畝尾都多本神社である。まずは当日の資料の引用から…
啼沢の杜に鎮座。旧村社。祭神啼沢女神は「古事記」 神代巻に「故、伊邪那美神は、火の神を生みしに因りて、遂に神避り坐しき。(中略)故爾に伊邪那岐命詔りたまひしく、 「愛しき我が那邇妹の命を、子の一つ木に易へつるかも」と謂りたまひて、乃ち御枕方に匍匐ひ、御足方に匍匐ひて哭きし時、御涙に成れる神は、香山の畝尾の木の本に坐して、泣沢女神と名づく」 とみえる泣沢女神とされる(大和志)。この神の性格は不明であるが、泣女は喪主に代わって泣き悲しむものをいう。 高市郡遊部郷における遊部の祖神を祀った神社であろうか。遊部は「令集解」喪葬令によると、鎮魂・ト兆に関係した。 持統天皇一〇年(六九六) 高市皇子の殯宮の時、檜隈女王がこの神社を怨んで「哭沢の神社に神酒すゑ祷祈れどもわご王は高日知らしぬ」と詠んでいることから(「万葉集」巻二)、命乞の神とみる説もある(古事記伝)。

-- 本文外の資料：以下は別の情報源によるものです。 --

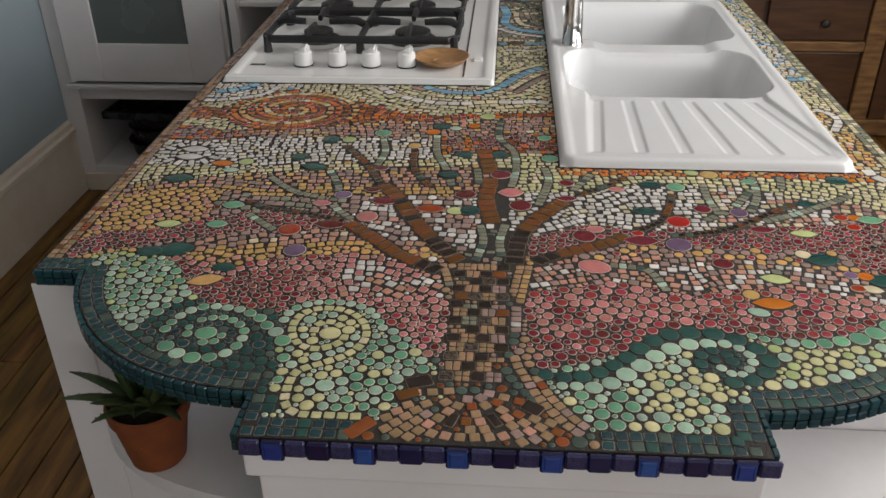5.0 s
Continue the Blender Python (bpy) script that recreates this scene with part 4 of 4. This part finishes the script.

日本歴史大系の記事である。文中の古事記伝の引用するところの歌に出てくる檜隈女王であるが、高市皇子の妻とも娘とも言われているが詳しくはわからない。続日本紀の天平9年の2月にその名が見えるが、ここの檜隈女王と同一人かどうかはわからない。仮に同一人だとすれば、年齢的に考えて娘だと考えたほうが蓋然性は高い。当日の資料に記してあった私のわけのわからないメモに「娘」と書いてあったから、M先生は檜隈女王を高市皇子の娘であるとする説をお話になったのではないかと思うもう一月も経つので記憶があやふやになってきている。
奈文研藤原宮跡資料室を出て、ちょいと北に歩く。
1分も歩かないうちに…というよりは、資料室の殆どとなりに、大きくはないが、結構鬱蒼とした木立がある。そこが畝尾都多本神社だ。詳細は上の日本歴史大系の説明に尽きる。
檜隈女王の一首である。
哭沢の 神社に神酒すゑ 祷祈れども わご王は 高日知らしぬ
右の一首は、類聚歌林に曰はく「檜隈女王の、泣沢神社を怨むる歌」といへり。日本紀を案ふるに云はく「十年丙申の秋七月辛丑の朔の庚戌に、後皇子尊薨りましぬ」といへり。
万葉集巻二/202
そして哭沢の神社。
鈴の下の方や、灯籠の下の方を拡大してよ〜く見ていただきたい。
ちゃあ〜んと「神酒」が「据ゑ」てある。